| DATA ROWS |
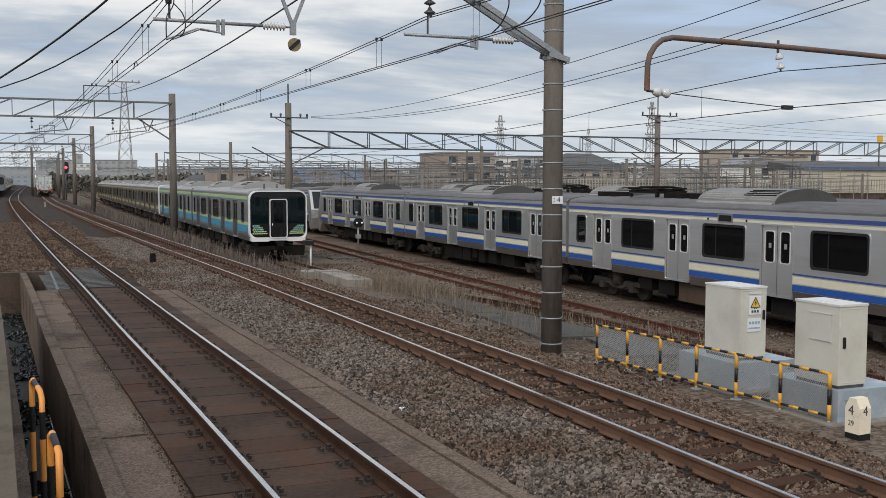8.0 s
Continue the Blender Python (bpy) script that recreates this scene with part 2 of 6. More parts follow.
CYAN = material("stripe_cyan", (0.030, 0.22, 0.38), (0.042, 0.26, 0.42), 0.45, 2, 0, fine=9)
OCHRE = material("stripe_ochre", (0.36, 0.29, 0.11), (0.42, 0.34, 0.14), 0.5, 2, 0, fine=9)
WHITE = material("white_paint", (0.70, 0.71, 0.71), (0.78, 0.78, 0.78), 0.4, 1.5, 0.03, fine=12)
CONTAINER = material("container_white", (0.700, 0.749, 0.738), (0.784, 0.822, 0.811), 0.5, 0.9, 0.04, fine=9, spots=((0.636, 0.655, 0.624), 0.30, 0.8))
CONTAINER_SEAL = material("container_seal_black", (0.010, 0.011, 0.012), (0.024, 0.025, 0.026), 0.7, 5, 0)
CONTAINER_ROD = material("container_rod_grey", (0.40, 0.44, 0.44), (0.52, 0.55, 0.55), 0.5, 6, 0.05, fine=25)
RUST_EDGE = material("container_rust", (0.30, 0.17, 0.09), (0.50, 0.40, 0.30), 0.8, 6, 0.2, fine=30)
PRINT_DARK = material("print_dark", (0.05, 0.055, 0.06), (0.08, 0.085, 0.09), 0.6, 8, 0)
PRINT_BLUE = material("print_blue", (0.240, 0.341, 0.504), (0.320, 0.419, 0.564), 0.6, 8, 0)
PRINT_GREY = material("print_grey", (0.24, 0.26, 0.26), (0.30, 0.32, 0.32), 0.6, 8, 0)
WAGON = material("wagon_rust", (0.085, 0.050, 0.036), (0.195, 0.128, 0.100), 0.85, 1.8, 0.5, fine=16, spots=((0.042, 0.023, 0.016), 0.46, 1.6), spec=0.12)
# Pinkish rust, lightened so that skylight on the tail deck is in the colour.
WAGON_PINK = material("wagon_deck_skylit_pink", (0.150, 0.098, 0.080), (0.275, 0.200, 0.170), 0.85, 1.6, 0.4, fine=16, spots=((0.070, 0.042, 0.032), 0.42, 1.2), spec=0.15)
WAGON_DARK = material("wagon_dark_rust", (0.045, 0.028, 0.021), (0.115, 0.075, 0.058), 0.88, 1.8, 0.5, fine=16, spots=((0.026, 0.016, 0.012), 0.46, 1.6), spec=0.12)
WAGON_SIDE = material("wagon_side_faded", (0.18, 0.140, 0.115), (0.34, 0.295, 0.255), 0.85, 1.5, 0.3, fine=14, spots=((0.060, 0.036, 0.027), 0.45, 1.3))
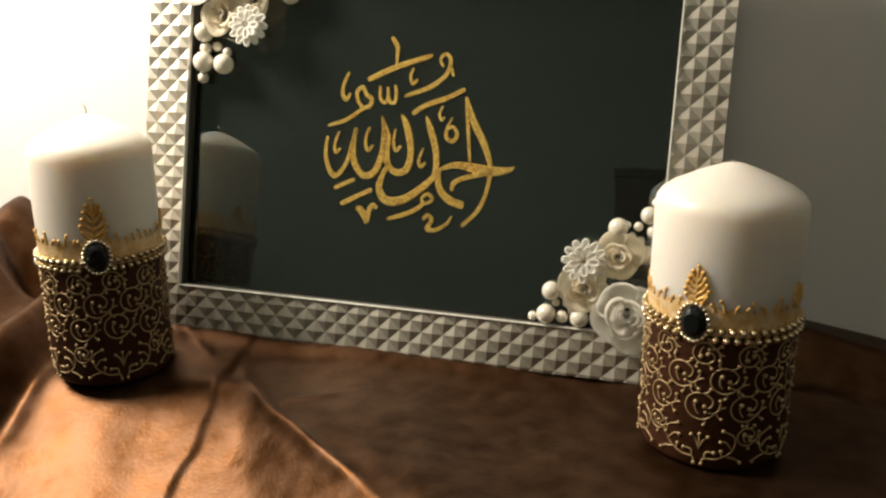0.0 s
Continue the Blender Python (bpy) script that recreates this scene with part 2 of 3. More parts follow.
def cloth_height(x, y):
    h = 0.0012 * np.sin(21 * x + 9 * y) + 0.0010 * np.sin(-33 * x + 17 * y + 1.0) + 0.0006 * np.sin(70 * x + 41 * y)
    h = h * (1 - gauss(np.hypot(x - 0.314, y + 0.052), 0.045)) * (1 - gauss(np.hypot(x + 0.018, y + 0.044), 0.045))
    # raised roll that carries the frame and laps over its lower edge, higher at its left end
    carry = np.clip(0.0134 - 0.031 * x, 0.0, 0.016)
    h = h + (carry * (0.42 * step(y + 0.032, 0.008) + 0.58 * step(y + 0.0125, 0.0034)) - 0.0035 * step(y + 0.0030, 0.0008)) * step(x + 0.075, 0.012)
    # in front of a slanting ridge the sheet falls away towards the viewer
    back = np.array([-0.19, -0.157, -0.144, -0.112, -0.0785, -0.046, -0.03, 0.0])
    rx = np.interp(y, back, [0.240, 0.197, 0.178, 0.141, 0.099, 0.070, 0.060, 0.04])
    d = (x - rx) * 0.66 + 0.0007 * np.sin(160 * y)
    s = (y + 0.046) / -0.111
    front = 0.050 + 0.015 * step(0.016 - x, 0.016)
    a, b = -2.3 * d - 0.001, -y - front
    both = -0.009 * np.log(np.exp(np.clip(-a / 0.009, -200, 60)) + np.exp(np.clip(-b / 0.009, -200, 60)))
    drop = 0.0022 * np.log1p(np.exp(np.clip(both / 0.0022, -40, 400)))
    drop = 0.30 * (1 - np.exp(-drop / 0.30))
    h = h - np.interp(x, [0.08, 0.21], [0.50, 0.28]) * drop + 0.0018 * gauss(d + 0.001, 0.0032) * step(s, 0.06) * step(0.72 - s, 0.06)
    h = h + 0.07 * 0.010 * np.log1p(np.exp(np.clip((-y - 0.092) / 0.010, -40, 25))) * step(d - 0.006, 0.006) * step(0.22 + y, 0.02)
    # sharp crease: the sheet climbs to it from the left, then drops in a thin step
    cx = np.interp(y, [-0.26, -0.174, -0.1365, -0.095, -0.061, -0.027, -0.0086], [0.074, 0.0634, 0.058, 0.0575, 0.0537, 0.0512, 0.0513])
    d = x - cx + 0.0010 * np.sin(95 * y) + 0.0006 * np.sin(230 * y + 1)
    length = step(-0.006 - y, 0.004) * step(y + 0.25, 0.02)
    h = h + length * (0.0025 * np.exp(np.clip(d, -1, 0) / 0.060) * step(-d, 0.0009) + 0.0008 * np.exp(-np.clip(d, 0, 1) / 0.013) * step(d, 0.0009))
    # short fold between the candle and the crease
    s, d = along(x, y, 0.000, -0.004, 0.034, -0.029)
    h = h + 0.0018 * gauss(d, 0.0045) * step(s, 0.1) * step(1.0 - s, 0.08)
    # broad ripples in the bright part
    near = step(-0.075 - y, 0.010) * step(0.055 - x, 0.01)
    h = h + near * (0.0002 * np.sin(150 * x + 60 * y) + 0.0002 * np.sin(90 * x - 140 * y + 2))
    # groove at the end of the ridge
    s, d = along(x, y, 0.188, -0.143, 0.207, -0.178)
    h = h - 0.0010 * gauss(d, 0.0045) * step(s, 0.12) * step(1.4 - s, 0.15)
    # soft faint crease in the dark part
    s, d = along(x, y, 0.163, -0.050, 0.187, -0.137)
    h = h + 0.0011 * step(d, 0.0022) * gauss(d, 0.020) * step(s + 0.1, 0.1) * step(1.1 - s, 0.1)
    s, d = along(x, y, 0.100, -0.062, 0.122, -0.052)
    h = h + 0.0010 * gauss(d, 0.003) * step(s, 0.15) * step(1.0 - s, 0.15)
    # long folds beside the left candle, climbing towards the wall
    left = step(-(x + 0.060), 0.006)
    climb = step(y + 0.02, 0.03)
    h = h - 0.012 * gauss(x + 0.064 + 0.12 * (y + 0.06), 0.011) * step(y + 0.105, 0.012)
    h = h + left * (0.022 * gauss(x + 0.088 + 0.18 * y, 0.016) + 0.008)
    h = h + left * 0.034 * gauss(x + 0.150 + 0.25 * y, 0.024)
    h = h + step(-(x + 0.115), 0.010) * climb * 0.020
    h = h + step(-(x + 0.130), 0.012) * step(y - 0.046, 0.005) * 0.003
    h = h - 0.030 * gauss(np.hypot((x + 0.128) / 1.3, y - 0.028), 0.013) + 0.012 * gauss(np.hypot(x + 0.150, y - 0.010), 0.012)
    h = h + step(-(x + 0.21), 0.02) * (0.004 + 0.008 * np.sin(60 * x + 18 * y))
    # roll against the wall beside the right candle
    roll = step(x - 0.325, 0.012)
    line = 0.058 - 0.10 * (x - 0.38)
    high = np.clip(0.0225 - 0.17 * (x - 0.37), 0.002, 0.024)
    h = h + roll * (high * gauss(np.minimum(y - line, 0), 0.016) - 0.004 * gauss(y - line + 0.034, 0.010))
    # the sheet rises a little where it meets the wall behind the frame
    h = h + (1 - roll) * 0.006 * step(y - 0.045, 0.008)
    # hangs over the table's edges
    over = np.clip(-0.60 - x, 0, 1) + np.clip(x - 0.94, 0, 1) + np.clip(-0.57 - y, 0, 1)
    return h - over * 6.0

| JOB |
Which lines contain the word "parts"? Return each of them.

| RESPONSE |
Continue the Blender Python (bpy) script that recreates this scene with part 2 of 6. More parts follow.
Continue the Blender Python (bpy) script that recreates this scene with part 2 of 3. More parts follow.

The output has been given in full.